Longe dali, o corpo seguia transportado em uma carruagem a motor que desfilava numa estrada. Ao lado, um espelho de lâmina das gotículas acumuladas refletia a luz lunar roubada do sol durante a trégua tempestuosa.
Cristi Goia
Era feito um giz de cera numa lousa negra da noite, meio tenebroso, totalmente belo, mesmo que a perder a nitidez pela umidade. No mar, um risco cortado feito facão ao fatiar um pedaço de alimento, um corte na água, agora salgada.

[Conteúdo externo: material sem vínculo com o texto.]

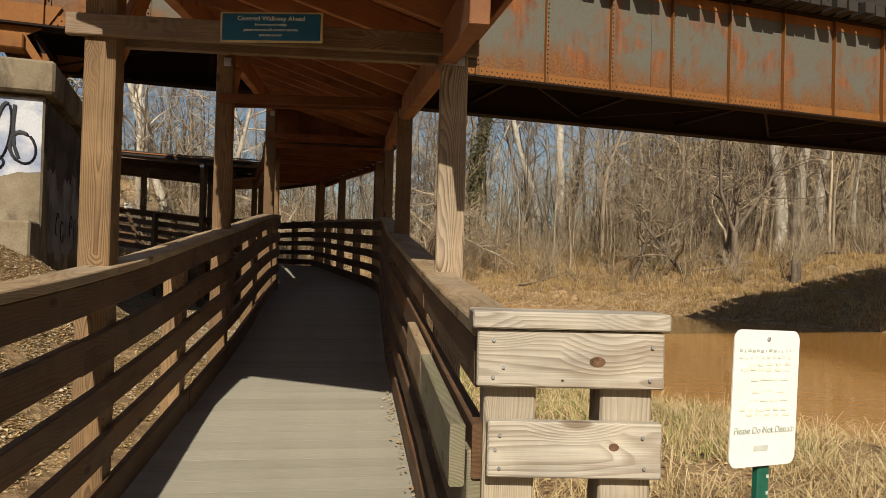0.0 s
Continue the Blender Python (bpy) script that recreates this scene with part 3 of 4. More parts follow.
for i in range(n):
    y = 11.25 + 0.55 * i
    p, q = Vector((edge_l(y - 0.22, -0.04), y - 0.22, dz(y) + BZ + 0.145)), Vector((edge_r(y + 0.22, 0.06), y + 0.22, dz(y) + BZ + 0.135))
    bar("joist", p + Vector((0, 0, -0.005)), q + Vector((0, 0, -0.005)), 0.042, 0.115, BEAM_SHADED, roof_b)
    # upright plate darkened as unlit; the galvanised bottom plate keeps its glint
    part("joist_hanger", block(0.005, 0.055, 0.15, UNLIT_STEEL, 0), UNLIT_STEEL, roof_b, m=pose(q.x - 0.03, q.y - 0.005, q.z - 0.01, 0, 0, 16))
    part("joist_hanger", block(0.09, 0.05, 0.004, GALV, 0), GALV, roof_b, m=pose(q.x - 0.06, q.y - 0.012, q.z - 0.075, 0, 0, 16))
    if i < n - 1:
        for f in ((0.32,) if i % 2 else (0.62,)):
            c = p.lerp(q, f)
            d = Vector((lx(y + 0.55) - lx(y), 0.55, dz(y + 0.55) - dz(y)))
            bar("blocking", c + Vector((0, 0, 0.02)), c + d + Vector((0, 0, 0.02)), 0.04, 0.06, BEAM_SHADED, roof_b)


def sheathing(parent, ya, yb, zl, zr, out, out_l, mat):
    """Roof boards laid along the walkway, all in one mesh."""
    verts, faces = [], []
    n = 12
    rows = max(2, int((yb - ya) / 0.6))
    for k in range(n):
        f0, f1 = k / n + 0.0008, (k + 1) / n - 0.0008
        base = len(verts)
        for i in range(rows + 1):
            y = ya + (yb - ya) * i / rows
            a, b = Vector((edge_l(y, out_l), y, dz(y) + zl)), Vector((edge_r(y, out), y, dz(y) + zr))
            for f, t in ((f0, 0), (f1, 0), (f1, 0.02), (f0, 0.02)):
                p = a.lerp(b, f)
                verts.append((p.x, p.y, p.z + t))
        for i in range(rows):
            for j in range(4):
                faces.append((base + i * 4 + j, base + i * 4 + (j + 1) % 4, base + i * 4 + 4 + (j + 1) % 4, base + i * 4 + 4 + j))
        faces += [(base, base + 3, base + 2, base + 1), tuple(base + rows * 4 + j for j in range(4))]
    return part("sheathing", mesh_of("sheathing", verts, faces, mat), mat, parent)


sheathing(roof_b, 10.95, 18.5, BZ + 0.205, BZ + 0.195, 0.15, 0.135, SHEATH_SHADED)
sheathing(roof_a, YA, YB, LO_L + 0.215, LO_R + 0.108, 0.10, 0.17, SHEATH)
for a, b in ((10.85, 13.4), (13.4, 16.0), (16.0, 18.6)):
    c = Vector((edge_l(a, 0.165), a, dz(a) + BZ + 0.245))
    u = Vector((edge_l(b, 0.165), b, dz(b) + BZ + 0.245)) - c
    v = Vector((edge_r(a, 0.19), a, dz(a) + BZ + 0.235)) - c
    part("roof_sheet", ribbed(c, u, v), ROOFMETAL, roof_b, "dark ribbed metal sheet")

gutter = thing("gutter", (edge_r(11.8, 0.2), 11.8, dz(11.8) + BZ + 0.3), "short white half-round gutter end on the eave", "gutter")
gv, gf = [], []
for k, y in enumerate((11.62, 12.3)):
    for rad in (0.075, 0.071):
        for i in range(9):
            t = math.pi * i / 8
            gv.append((edge_r(y, 0.17) + rad * math.cos(t), y, dz(y) + BZ + 0.33 - rad * math.sin(t)))
for i in range(8):
    gf += [(i, i + 1, 19 + i, 18 + i), (9 + i, 27 + i, 28 + i, 10 + i), (i, 9 + i, 10 + i, i + 1)]
gf.append(tuple(range(9)))
part("trough", mesh_of("trough", gv, gf, WHITE), WHITE, gutter)

# ---- landing and the upper ramp that turns back to the land ----
FARSIDE = [(-3.2, 18.3), (-4.72, 20.22), (-6.9, 21.5), (-9.48, 23.0), (-12.0, 24.1), (-17.0, 26.4)]
NEARSIDE = [(-4.5, 18.3), (-6.26, 19.4), (-9.43, 21.0), (-12.6, 22.5), (-17.6, 24.9)]


def ramp_z(x):
    return 1.105 + max(0.0, -x - 5.6) * 0.105


landing = thing("landing_deck", (-4.6, 19.0, 1.0), "grey-tan composite boards of landing and upper ramp", "deck", kind="structure")
def lerp2(line, t):
    i = min(int(t), len(line) - 2)
    f = t - i
    (a, b), (c, d) = line[i], line[i + 1]
    return Vector((a + (c - a) * f, b + (d - b) * f, 0))


NS = [(-3.9, 17.9)] + NEARSIDE
k = 0.0
while k < 4.9:
    q = []
    for t in (k, min(k + 0.055, 4.999)):
        a, b = lerp2(NS, t), lerp2(FARSIDE, t)
        q += [Vector((a.x, a.y, ramp_z(a.x))), Vector((b.x, b.y, ramp_z(a.x)))]
    c = sum(q, Vector()) / 4
    q = [v - c for v in q]
    lo = [v - Vector((0, 0, 0.03)) for v in q]
    part("plank", mesh_of("plank", q + lo, [(0, 1, 3, 2), (4, 6, 7, 5), (0, 4, 5, 1), (2, 3, 7, 6), (0, 2, 6, 4), (1, 5, 7, 3)], DECK), DECK, landing, m=Matrix.Translation(c))
    k += 0.058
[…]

Junho preocupante das encostas e beiras de rios. As inofensivas gotas ao se ajuntarem, formavam os batalhões e atacavam para reocupar sua libertação das amarras que os homens imaginavam ter imposto às suas margens, suas estradas naturais. E cobrava o preço pelo desmate do verde, sem entender qual o culpado realmente. Alto arrancava vidas com dentes ferozes, esmurrava casas, postes, carros. Era a natureza retomando o controle, ou descontrolando as agressões.

E ao mesmo tempo era um junino poético. O corpo flui pela cidade em cada gota recebida. Em todos os lugares que se transportava bebia e matava a sede de si mesmo. Cada dose alimentava o desejo de vida. Junho, de algum jeito frio, também trazia quenturas. Das festas, dos corpos mais próximos, dos edredons e lençóis para os sortudos de os possuírem.

Loren Gu
Junho mais junino. Festejo da colheita, da fartura, da esperança, da plantação molhada. Tiras verdinhas de mesa garantida. Pelos sertões verdes se espalha, a mesma água que mata afogado, mata a sede. De céu encoberto, cheio de nuvens, que pequenos rasgo azuis aqui e acolá.

Um abraço em junho. Da violência tempestuosa à carícia da chuva no rosto, da prisão domiciliar dos abrigos à lufada de libertação benta da água dos travesseiros voadores. Abraçar junho é abraçar o próprio berço geminiano, dualidade da natureza, inclusive, a humana.